Early mitigation of DDoS Attacks
Volumetric Distributed Denial of Service (DDoS) attacks are a significant concern for information technology-based organizations. These attacks result in significant revenue losses in terms of wastage of resources and unavailability of services at the victim (e.g., business websites, DNS servers, etc.) as well as the Internet Service Providers (ISPs) along the path of the attack. The state-of-the-art DDoS mitigation mechanisms attempt to alleviate the losses at either the victim or the ISPs, but not both. In this paper, we present Net-Police, which is a traffic patrolling system for DDoS mitigation. Net-Police identifies the sources of attack so that filters can be employed at these sources in order to quickly mitigate the attack. Such a solution effectively prevents the flow of malicious traffic across the ISP networks, thereby benefiting the ISPs also.

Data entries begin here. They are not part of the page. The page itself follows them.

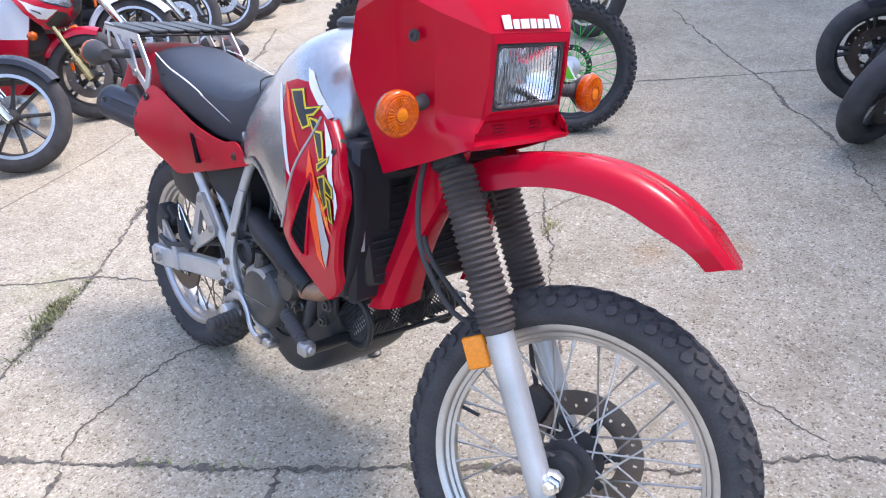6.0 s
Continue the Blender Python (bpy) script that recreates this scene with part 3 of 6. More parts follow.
# swingarm
bm = B_()
top = cr([(-0.062, 0.338), (0.022, 0.352), (0.123, 0.370), (0.30, 0.405), (0.43, 0.424)], 9)
bot = cr([(-0.052, 0.276), (0.02, 0.288), (0.14, 0.318), (0.30, 0.350), (0.43, 0.372)], 9)
rows = []
for a, b in zip(top, bot):
    y0, y1 = -0.132, -0.100
    e = 0.005
    rows.append([(a[0], y0, a[1] - e), (a[0], y0 + e, a[1]), (a[0], y1 - e, a[1]), (a[0], y1, a[1] - e), (b[0], y1, b[1] + e), (b[0], y1 - e, b[1]), (b[0], y0 + e, b[1]), (b[0], y0, b[1] + e)])
vs = grid(bm, rows, close=True)
bm.faces.new(vs[0][::-1])
bm.faces.new(vs[-1])
mirror(bm)
box(bm, (0.40, 0, 0.395), (0.06, 0.24, 0.045), 0.01)
swing = part("swingarm", bm, M_ALUP, bike, "silver painted box-section swingarm")
bm = B_()
box(bm, (-0.028, -0.1335, 0.312), (0.062, 0.005, 0.05), 0.002, Matrix.Rotation(radians(-12), 4, "Y"))
part("axle_plate", bm, M_ALU, swing)
bm = B_()
lathe(bm, [(0.0, 0), (0.016, 0), (0.016, 0.004), (0.0125, 0.005), (0.0125, 0.014), (0.0, 0.016)], (-0.008, -0.134, 0.315), (0, -1, 0), 6)
part("axle_nut", bm, M_STEEL, swing, "weathered steel axle nut")
bm = B_()
box(bm, (0.105, -0.117, 0.348), (0.028, 0.042, 0.075), 0.003, Matrix.Rotation(radians(-12), 4, "Y"))
part("hose_clamp", bm, M_GREYP, swing, "grey hose guide strap")
bm = B_()
tube(bm, cr([(-0.03, -0.115, 0.372), (0.05, -0.128, 0.372), (0.14, -0.13, 0.40), (0.26, -0.126, 0.44), (0.40, -0.10, 0.48)], 16), 0.0085, 8)
part("brake_hose", bm, M_RUB, swing)
# rear caliper
bm = B_()
box(bm, (-0.052, -0.078, 0.415), (0.075, 0.055, 0.085), 0.014, Matrix.Rotation(radians(20), 4, "Y"), 2)
box(bm, (-0.02, -0.07, 0.435), (0.06, 0.045, 0.05), 0.012, Matrix.Rotation(radians(35), 4, "Y"), 2)
cal = part("brake_caliper", bm, M_ENGD, bike, "dark rear brake caliper")
bm = B_()
tube(bm, [(-0.012, -0.112, 0.428), (-0.012, -0.112, 0.372)], 0.009, 6, 0.6)
tube(bm, [(-0.012, -0.112, 0.425), (0.055, -0.112, 0.372)], 0.009, 6, 0.6)
tube(bm, [(-0.012, -0.112, 0.375), (0.055, -0.112, 0.368)], 0.009, 6, 0.6)
slab(bm, [(-0.012, 0.425), (-0.012, 0.378), (0.05, 0.372)], -0.108, -0.102, 0)
part("caliper_bracket", bm, M_ALU, cal, "cast aluminium bracket")


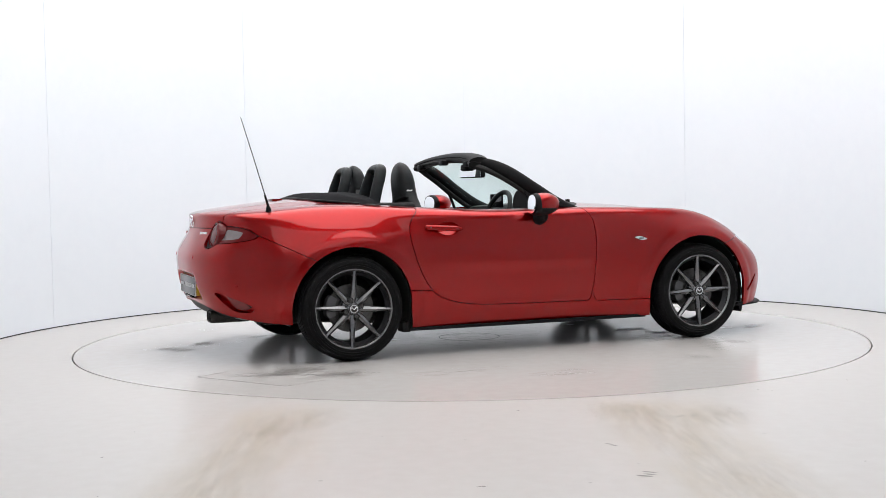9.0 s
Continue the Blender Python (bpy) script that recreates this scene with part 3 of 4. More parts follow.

Net-Police patrols the network by designating a small number of routers as dynamic packet taggers, to prune benign regions in the network, and localize the search to the Autonomous Systems (AS) from which the attack originates. We evaluate the proposed solution on 257 real-world topologies from the Internet Topology Zoo library and the Internet AS level topology. The paper also presents details of our hardware test-bed platform consisting of 30 routers on which network services such as Net-Police can be implemented and studied for on-field feasibility. Our experiments reveal that Net-Police performs better than the state-of-the-art cloud-based and traceback-based solutions in terms of ISP bandwidth savings and availability of the victim to legitimate clients.